Inability to present case and breach of the rules of natural justice

As summarised above, the Applicants had complained of various procedural decisions made by the Tribunal in the arbitration e.g. its refusal to adjourn the final hearing below, arguing that the rules of natural justice had been breached. In its decision, the Court noted that the threshold for a finding of breach of natural justice is a high one, and it is only in “exceptional cases” that a court will find that threshold crossed. It held that on the facts, what the tribunal did fell “within the range of what a reasonable and fair-minded tribunal in those circumstances might have done”. Amongst other things, the Court found that:

  1. The Applicants’ application for an adjournment of the final arbitral hearing was made at the eleventh-hour, in circumstances where the hearing dates had been fixed some 3-4 months prior, and the Tribunal’s decision to refuse the adjourn was well within its discretion and consistent with the fair conduct of the arbitral proceedings. Further, on the facts, the Applicants suffered no prejudice by the refusal of the adjournment, as their counsel had ample time to prepare for and conduct the final hearing.
  2. The Tribunal’s dismissal of the Applicants’ application to exclude the evidence of the Respondents’ Indian law expert was similarly within the Tribunal’s discretion and there was no prejudice to the Applicants in the conduct of their case.

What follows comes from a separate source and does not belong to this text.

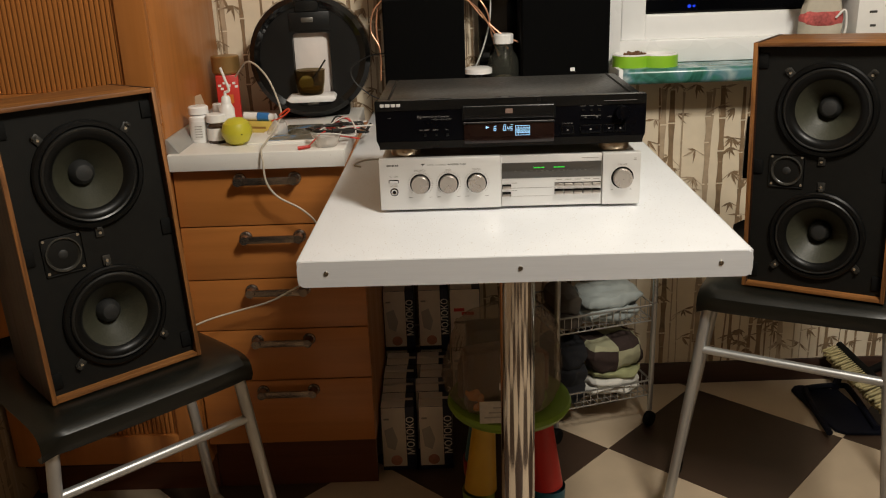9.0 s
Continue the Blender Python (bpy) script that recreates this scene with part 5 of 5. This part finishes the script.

With respect to the Applicants’ argument in relation to the Tribunal’s award of damages, this argument was unequivocally dismissed by the Court, which found that the issue was part of the pleadings, evidence and submissions.  The Court held that Tribunal had considered and determined the claim as presented to him, and whether or not he was correct in that determination is not in issue in the setting aside application.  

Conclusion

The Singapore International Commercial Court’s decision underscores Singapore’s commitment to the policy of minimal curial intervention and respect for the arbitral process. Arguments on scope, arbitrability and natural justice will be carefully scrutinised against the background of vigilance against disappointed parties attempting a “back-door” appeal. In line with Singapore’s reputation for judicial efficiency, the Court will also not allow its processes to be abused in a manner such as to delay or drag-out setting aside proceedings.

 

 

[1] In a parallel argument, the Applicants argued that because the Tribunal had been constituted under the SPAs and First Letter Agreement, it was not in accordance with the “correct’ arbitration agreement (being, on the Applicants’ case, the SSHAs).